Penguins, Youth and Mental Health

Youth Coping Mental Health

We are currently living in an ever-changing world; one that six months ago none of us could have imagined. A life without concerts, parties, being unable to see our close friends and extended family members. Helping youth to understand this can be extremely overwhelming, but it’s key that we help youth (and ourselves) to foster support and maintain connections during and after this period of time.

Donna Gaffney & Mary Galbraith (2001) partnered together to explore the survival skills of the Emperor penguins in Antarctica and were able to generalize this to the overall human experience. The emperor penguins travel in circles in order to maintain body warmth and survive the harsh elements where they live. The penguins who are most mature face the winds and winter weather on the outside of the circle to protect the younger penguins who are kept in the center. The mature penguins will rotate in to restore their body temperature and other adults will rotate to the outer edge.

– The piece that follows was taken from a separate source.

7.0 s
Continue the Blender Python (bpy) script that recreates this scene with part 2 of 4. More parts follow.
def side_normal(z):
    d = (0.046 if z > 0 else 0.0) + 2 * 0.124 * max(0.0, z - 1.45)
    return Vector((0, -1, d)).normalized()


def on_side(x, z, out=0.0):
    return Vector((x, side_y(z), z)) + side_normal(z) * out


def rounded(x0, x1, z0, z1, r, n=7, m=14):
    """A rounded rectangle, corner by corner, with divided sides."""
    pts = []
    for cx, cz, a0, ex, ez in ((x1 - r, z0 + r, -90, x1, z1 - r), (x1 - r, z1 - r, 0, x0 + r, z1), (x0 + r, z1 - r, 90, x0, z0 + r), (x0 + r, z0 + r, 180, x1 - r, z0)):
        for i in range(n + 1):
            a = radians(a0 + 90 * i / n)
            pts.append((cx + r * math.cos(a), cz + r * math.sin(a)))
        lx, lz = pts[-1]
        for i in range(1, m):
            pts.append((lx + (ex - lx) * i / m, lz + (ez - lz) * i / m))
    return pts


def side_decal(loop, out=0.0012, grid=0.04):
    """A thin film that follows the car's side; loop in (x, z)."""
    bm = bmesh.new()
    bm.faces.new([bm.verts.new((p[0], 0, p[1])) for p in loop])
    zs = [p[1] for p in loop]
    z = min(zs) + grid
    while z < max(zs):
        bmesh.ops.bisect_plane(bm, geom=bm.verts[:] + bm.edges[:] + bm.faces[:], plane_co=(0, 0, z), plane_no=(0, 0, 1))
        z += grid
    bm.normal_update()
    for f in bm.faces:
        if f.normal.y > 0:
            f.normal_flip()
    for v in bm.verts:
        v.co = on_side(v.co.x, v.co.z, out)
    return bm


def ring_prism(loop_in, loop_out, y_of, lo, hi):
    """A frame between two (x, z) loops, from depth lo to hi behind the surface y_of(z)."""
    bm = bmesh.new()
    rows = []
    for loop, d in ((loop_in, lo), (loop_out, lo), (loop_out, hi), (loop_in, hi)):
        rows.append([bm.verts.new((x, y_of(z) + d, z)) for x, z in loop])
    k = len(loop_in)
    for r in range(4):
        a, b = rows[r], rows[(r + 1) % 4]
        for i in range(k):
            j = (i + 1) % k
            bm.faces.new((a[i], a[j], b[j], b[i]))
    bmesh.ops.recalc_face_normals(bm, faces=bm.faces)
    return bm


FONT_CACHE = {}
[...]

This method ensures that penguins, both young and old, are all protected and able to maintain their body temperature; always moving the coldest penguins to the middle. At this point you may be asking, “…well, what does this have to do with me?”

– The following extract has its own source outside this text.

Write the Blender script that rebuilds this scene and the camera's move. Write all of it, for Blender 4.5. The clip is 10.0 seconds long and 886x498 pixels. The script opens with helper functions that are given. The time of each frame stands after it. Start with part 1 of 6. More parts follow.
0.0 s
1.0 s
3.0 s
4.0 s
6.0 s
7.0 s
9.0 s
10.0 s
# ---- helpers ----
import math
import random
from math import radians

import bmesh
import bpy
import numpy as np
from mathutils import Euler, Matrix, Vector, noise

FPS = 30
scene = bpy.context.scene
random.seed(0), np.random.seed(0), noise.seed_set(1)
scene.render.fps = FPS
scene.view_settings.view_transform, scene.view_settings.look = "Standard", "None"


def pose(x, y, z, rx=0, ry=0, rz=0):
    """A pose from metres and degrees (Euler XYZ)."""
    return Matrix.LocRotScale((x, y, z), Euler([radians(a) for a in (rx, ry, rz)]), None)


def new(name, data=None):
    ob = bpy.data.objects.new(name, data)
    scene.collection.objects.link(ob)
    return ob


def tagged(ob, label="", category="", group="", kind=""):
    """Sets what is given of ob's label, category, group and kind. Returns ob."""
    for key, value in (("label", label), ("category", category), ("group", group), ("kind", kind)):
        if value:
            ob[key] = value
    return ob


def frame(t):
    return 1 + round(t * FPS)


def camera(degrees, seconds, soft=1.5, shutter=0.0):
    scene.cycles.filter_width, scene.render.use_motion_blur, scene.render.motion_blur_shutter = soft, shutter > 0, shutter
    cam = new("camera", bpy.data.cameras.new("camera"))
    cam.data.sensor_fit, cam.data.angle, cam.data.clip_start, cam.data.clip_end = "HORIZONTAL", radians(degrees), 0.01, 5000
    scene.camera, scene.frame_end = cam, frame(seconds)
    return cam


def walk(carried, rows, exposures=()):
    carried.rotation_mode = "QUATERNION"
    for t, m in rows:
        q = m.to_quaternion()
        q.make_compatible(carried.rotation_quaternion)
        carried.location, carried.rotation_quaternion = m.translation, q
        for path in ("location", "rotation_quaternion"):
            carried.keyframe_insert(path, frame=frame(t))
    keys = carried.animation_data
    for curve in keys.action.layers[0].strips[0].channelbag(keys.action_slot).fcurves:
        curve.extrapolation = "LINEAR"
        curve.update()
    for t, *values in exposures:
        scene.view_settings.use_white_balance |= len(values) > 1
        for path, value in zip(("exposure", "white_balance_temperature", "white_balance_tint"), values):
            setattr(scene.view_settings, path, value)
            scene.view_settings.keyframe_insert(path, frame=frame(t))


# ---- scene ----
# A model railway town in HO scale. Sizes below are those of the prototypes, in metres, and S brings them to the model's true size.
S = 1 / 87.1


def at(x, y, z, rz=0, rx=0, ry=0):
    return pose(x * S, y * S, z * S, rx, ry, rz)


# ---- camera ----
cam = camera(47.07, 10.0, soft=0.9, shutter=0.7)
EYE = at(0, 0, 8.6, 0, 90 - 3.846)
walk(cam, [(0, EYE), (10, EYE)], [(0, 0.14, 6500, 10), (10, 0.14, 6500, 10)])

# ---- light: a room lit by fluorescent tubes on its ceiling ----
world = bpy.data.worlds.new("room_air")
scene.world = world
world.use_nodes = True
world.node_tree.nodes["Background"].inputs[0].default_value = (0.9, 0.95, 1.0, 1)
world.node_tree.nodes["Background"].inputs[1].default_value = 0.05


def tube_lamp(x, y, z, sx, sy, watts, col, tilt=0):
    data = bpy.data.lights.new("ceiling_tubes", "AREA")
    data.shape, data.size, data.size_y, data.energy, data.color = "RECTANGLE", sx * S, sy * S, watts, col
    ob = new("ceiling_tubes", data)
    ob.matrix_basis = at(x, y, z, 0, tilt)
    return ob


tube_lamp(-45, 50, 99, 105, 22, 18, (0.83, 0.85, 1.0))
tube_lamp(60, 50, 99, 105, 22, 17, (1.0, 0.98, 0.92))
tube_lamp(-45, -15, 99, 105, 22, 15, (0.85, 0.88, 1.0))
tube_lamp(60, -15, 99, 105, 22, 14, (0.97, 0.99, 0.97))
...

In times of grief or in the aftermath of a trauma, youth are seeking some type of comfort, stability and structure. Youth will often turn to one another for support, but it’s important that adults are able to provide them with appropriate guidance. In order to do this we need to be able to self-regulate and recognize the times we may need more support to establish our own sense of safety.

In moving forward through this weekend keep in mind that it’s okay to show your times of vulnerability to seek the support that you need and deserve. Surround yourself with people who can support you and rotate them to the inside of the circle when you can support them. Treat yourself and others with compassion…always allowing yourself a space to feel the cold, taking care of those most vulnerable and embracing the warmth of others.